Connecting the dots: Messiah's Mansion in Chattanooga links Old and New Testaments

photo Janice Bongcayao, left, and Savannah Smith of Oklahoma help assemble Messiah's Mansion outside of Standifer Gap Family Center.

What could possibly be relevant about a tabernacle built in a desert 3,000 years ago?

Everything, says Clayton Leinneweber.

Indeed, he says, a tabernacle built by Moses and the Hebrew people connects the Old Testament and New Testament, foretells the coming of Jesus Christ and links the events of the Christian savior's life and death.

That's why Leinneweber spends weeks each year driving from his home in Harrah, Okla., to set up, tour and take down a full-scale model of the ancient structure discussed in the Bible books of Exodus and Leviticus.

"Everything [in it symbolically] is foretelling something of Christ," he says as the tabernacle rises behind him on a grassy hill sloping up from Standifer Gap Road in East Brainerd. "It opens up things, things people have never put together."

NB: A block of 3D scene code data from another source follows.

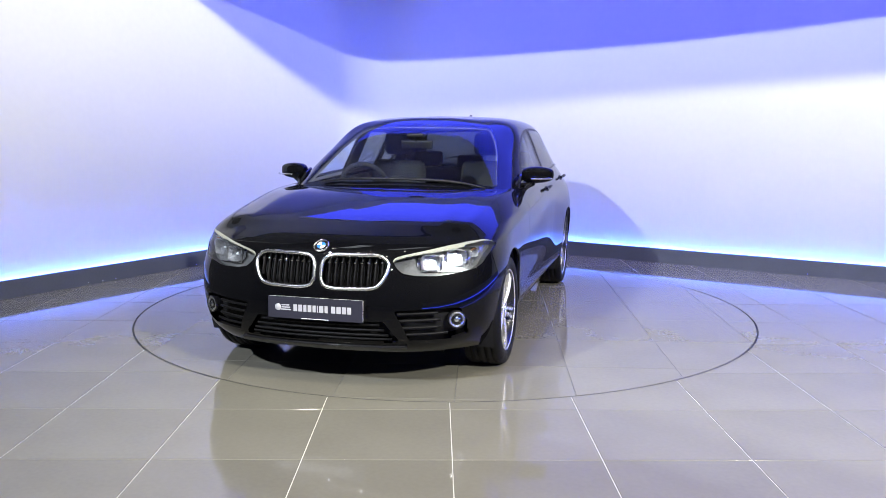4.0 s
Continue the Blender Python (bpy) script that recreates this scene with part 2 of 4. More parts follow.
slab("wall_return", RETURN_X, RETURN_X + 0.12, 0.07, RETURN_END, 0.0, 0.6, M_SIDE, "low grey partition closing the display bay", "wall")
SKIRT = [(0.04, 0.0), (0.04, SKIRT_H - .005), (0.044, SKIRT_H), (0.062, SKIRT_H), (0.066, SKIRT_H - .004), (0.066, 0.0)]
STRIP_SIDE = [(0.022, SKIRT_H - .004), (0.022, SKIRT_H + .026), (0.034, SKIRT_H + .026), (0.034, SKIRT_H - .004)]
STRIP = [(0.004, SKIRT_H - .032), (0.004, SKIRT_H - .024), (0.012, SKIRT_H - .024), (0.012, SKIRT_H - .032)]
side_line = [(RETURN_X, 0.07), (RETURN_X, RETURN_END)]
for name, section, mat, label, category, kind in (("baseboard_return", SKIRT, M_SKIRT, "dark grey upstand skirting along the low partition", "skirting", "structure"),
                                                  ("led_strip", STRIP_SIDE, M_LED_SIDE, "glowing blue LED strip along the low partition", "light strip", "")):
    tagged(link(name, mesh_of(name, run_along(side_line, section), mat, False), m=ROOM), label, category, kind=kind)
skirt = link("baseboard", mesh_of("baseboard", run_along(wall_line(), SKIRT), M_SKIRT, False), m=ROOM)
tagged(skirt, "dark grey upstand skirting along the white wall", "skirting", kind="structure")
strip = link("led_strip", mesh_of("led_strip", run_along(wall_line(), STRIP), M_LED, False), m=ROOM)
tagged(strip, "glowing blue LED strip behind the grey skirting", "light strip")

for m in [pose(.0665, -y, .014, 0, 90) for y in (4.02, 3.88, 3.75, 2.83)] + [pose(x, -.0665, .014, 90) for x in (5.22, 5.92)]:
    part("skirting_clip", turned([(.0004, .006), (.005, .005), (.008, .001), (.008, 0)], 12, "z"), M_STEEL, skirt, "small bright metal clip", m=m)
clip = link("cable_clip", mesh_of("cable_clip", box((-.09, -.012, -.008), (.09, .012, .008), .004), M_GAP), m=ROOM @ pose(.175, -.175, 3.05, 0, 4, 45))
tagged(clip, "short dark cable clip high in the wall corner", "wall fitting")


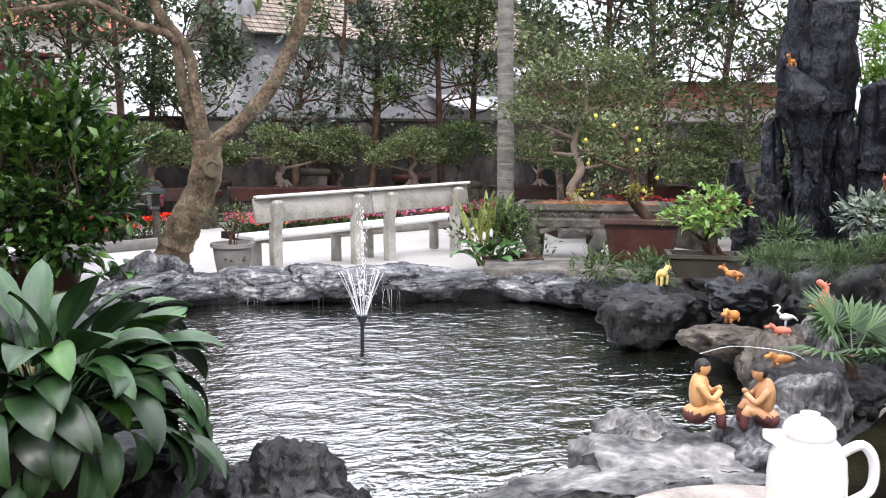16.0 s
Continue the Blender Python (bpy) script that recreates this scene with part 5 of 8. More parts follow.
def bonsai(name, at, label, seed, trunk, pads, material, leaf=(0.035, 0.02), density=14, bark=BARK, thick=0.05, category="bonsai tree", fine=False, roots=6, turn=0, group=""):
    """A small trained tree: trunk line, branches and pads of leaves in its own coordinates."""
    root = thing(name, at, turn, label, category, group)
    rng = random.Random(seed)
    g = Geo()
    limb(g, trunk, thick, thick * 0.35, 9, 4, 0.12, seed)
    part("trunk", g, bark, root)
    base = Vector(trunk[0])
    g = Geo()
    for k in range(roots):
        a = 6.283 * k / max(1, roots) + seed
        c, s = math.cos(a) * thick, math.sin(a) * thick
        limb(g, [base + Vector((c * 0.5, s * 0.5, thick * 1.6)), base + Vector((c * 1.6, s * 1.6, thick * 0.5)), base + Vector((c * 2.8, s * 2.8, 0.0))], thick * 0.45, thick * 0.16, 6, 3)
    if roots:
        part("rootwork", g, bark, root, "exposed spreading roots")
    line = smooth_line(trunk, 5)
    br, lv = Geo(), Geo()
    for x, y, z, r in pads:
        c = Vector((x, y, z))
        s = min(line, key=lambda p: (p - c).length + 0.6 * abs(p.z - c.z + r))
        limb(br, [s, s.lerp(c, 0.55) + Vector((0, 0, -r * 0.15)), c - Vector((0, 0, r * 0.2))], thick * 0.38, thick * 0.12, 6, 3, 0.12, seed)
        for k in range(5):
            a = 6.283 * k / 5 + seed
            e = c + Vector((math.cos(a) * r * 0.7, math.sin(a) * r * 0.7, r * 0.05))
            tube(br, [c - Vector((0, 0, r * 0.2)), c.lerp(e, 0.5), e], [thick * 0.12, thick * 0.08, thick * 0.04], 4)
        leafset(lv, rng, cloud(rng, (x, y, z), (r, r, r * 0.5), int(density * (r / 0.1) ** 2), 0.3), leaf[0], leaf[1], spread=0.8, lift=0.3, fine=fine)
    part("branchwork", br, bark, root)
    part("foliage", lv, material, root, smooth=fine, angle=180)
    return root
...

Messiah's Mansion now is open for free tours from 1 to 7 p.m. daily at Standifer Gap Family Center, 8304 Standifer Gap Road, through Sunday. It is sponsored by Chattanooga First, Hamilton Community, Ooltewah and Standifer Gap Seventh-day Adventist churches.

Leinneweber, a Bible teacher at Oklahoma Academy in Harrah, says while Adventist churches often closely study the tabernacle, the nonprofit Messiah's Mansion is nondenominational and has been exhibited in such places as the University of Florida, a health care center in Ohio, the Bahamas, Canada and Jamaica. The Chattanooga stop will be one of nearly 20 the exhibit will make this year.

Dave Ketelson, pastor of Hamilton Community Church, says the tabernacle is not only an incredible display of what occurred in the desert between Egypt and what is today Israel, but various aspects within it point definitively to the life of Christ.

"It comes to life," he says. "It's so cool. It all lines up. It's all foretold in the Scriptures."

The tabernacle, according to the Old Testament, was built to be the portable dwelling place for God during the years between the Hebrew people's exodus from Egypt and their entrance into the promised land of today's Israel.

The tour of the traveling tabernacle covers five sections, each about 15 minutes for visitors. Trained guides, dressed as ancient priests, offer a structural overview of the tabernacle; explain the symbolism of the altar of sacrifice and the laver (ceremonial cleansing basin); discuss the table of shewbread (consecrated unleavened bread), the altar of incense and the candlesticks in the Holy Place; point out the ark of the covenant (containing the tablets of the Ten Commandments) in the Most Holy Place; and give details on the special garment worn by the high priest.

The tabernacle arrived in a 48-foot tractor-trailer truck last week with a group of nearly 20 volunteers that included members of the sophomore class from Oklahoma Academy. They were joined for the build by a similar-sized group of volunteers from the local host churches.

photo Marjorie James cleans an altar during construction of Messiah's Mansion at Standifer Gap Family Center, one of 20 tour stops for the tabernacle replica across the nation.

It usually takes the better part of three days to erect the 45-by-15-foot temple within a 75-by-150-foot courtyard, according to Leinneweber, but just a little more than a half day to take down since one piece fits in another which fits in another. He says he's never counted the individual parts in the exhibit but knows 600 stakes go into the ground to hold down the canvas fence and some of the other displays.

Melissa Summers, executive producer/director of DVI Global Productions and local marketing director for the event, says she has seen the tabernacle several times and is amazed each time. She says the symbolism of the altar of sacrifice, where lambs were slaughtered in the day of the tabernacle, and God's sacrifice of his son are never lost on her and often bring her to tears.

"The lamb (Christ) suffers to show how painful sin is to [God]," she says. "And, yet, he forgives, but we have to take responsibility."

Leinneweber says he was a baker in California in the 1990s when, on a camping trip with about 1,500 young people, a pastor explained the tabernacle with small-scale pieces.

"I saw the attention the young people had," he says. "They were so focused, listening so closely. I thought, 'Let's build it full scale and bring it around for people to see it.'"

It wasn't until he moved to Oklahoma and became a teacher in 2003, though, that he developed the present model. Today, there are three models, and occasionally all three have been exhibited across the country at the same time.

Leinneweber says host churches pay only about half the expenses of bringing Messiah's Mansion to a site. For the rest, he says, he simply determines "what God wants me to do." Somehow, he says, it all works out.